• _What is being asked_
In the lines below, how many hold the word "kind"? Answer only with the number.
─── Data excerpt
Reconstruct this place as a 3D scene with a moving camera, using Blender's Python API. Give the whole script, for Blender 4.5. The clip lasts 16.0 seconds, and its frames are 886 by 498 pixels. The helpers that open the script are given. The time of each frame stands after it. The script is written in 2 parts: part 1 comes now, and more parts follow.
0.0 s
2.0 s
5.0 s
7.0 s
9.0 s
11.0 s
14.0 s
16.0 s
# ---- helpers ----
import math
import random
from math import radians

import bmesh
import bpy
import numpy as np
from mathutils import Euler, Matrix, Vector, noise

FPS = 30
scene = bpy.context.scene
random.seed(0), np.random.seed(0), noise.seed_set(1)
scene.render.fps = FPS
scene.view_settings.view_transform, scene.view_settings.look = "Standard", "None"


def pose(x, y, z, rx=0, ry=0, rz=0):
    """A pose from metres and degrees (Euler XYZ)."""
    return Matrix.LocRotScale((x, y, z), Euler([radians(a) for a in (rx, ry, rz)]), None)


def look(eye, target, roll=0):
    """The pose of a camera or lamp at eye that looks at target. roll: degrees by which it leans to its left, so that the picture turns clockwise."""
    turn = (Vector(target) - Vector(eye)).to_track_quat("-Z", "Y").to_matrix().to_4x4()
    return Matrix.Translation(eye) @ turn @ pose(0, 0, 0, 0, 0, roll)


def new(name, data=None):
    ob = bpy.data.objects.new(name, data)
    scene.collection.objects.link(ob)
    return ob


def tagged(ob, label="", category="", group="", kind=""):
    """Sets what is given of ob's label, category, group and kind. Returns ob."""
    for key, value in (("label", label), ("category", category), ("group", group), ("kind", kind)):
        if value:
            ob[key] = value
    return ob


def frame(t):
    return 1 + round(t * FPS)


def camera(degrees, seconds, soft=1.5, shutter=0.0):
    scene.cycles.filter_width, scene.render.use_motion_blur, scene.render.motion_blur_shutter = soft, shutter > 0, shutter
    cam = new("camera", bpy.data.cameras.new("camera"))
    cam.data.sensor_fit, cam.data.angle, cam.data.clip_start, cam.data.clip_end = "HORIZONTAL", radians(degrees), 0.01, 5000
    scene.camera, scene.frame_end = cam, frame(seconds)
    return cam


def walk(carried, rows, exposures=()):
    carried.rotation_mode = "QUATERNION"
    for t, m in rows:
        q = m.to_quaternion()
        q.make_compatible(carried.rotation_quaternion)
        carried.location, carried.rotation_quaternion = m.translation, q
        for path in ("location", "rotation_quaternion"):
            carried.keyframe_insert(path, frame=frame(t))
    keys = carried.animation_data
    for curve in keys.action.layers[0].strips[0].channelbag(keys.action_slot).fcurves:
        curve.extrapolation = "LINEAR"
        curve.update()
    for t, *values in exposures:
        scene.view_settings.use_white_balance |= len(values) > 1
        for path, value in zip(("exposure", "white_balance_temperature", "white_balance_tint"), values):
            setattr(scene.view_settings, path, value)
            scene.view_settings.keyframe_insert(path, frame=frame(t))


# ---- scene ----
──────
• _Reply_
3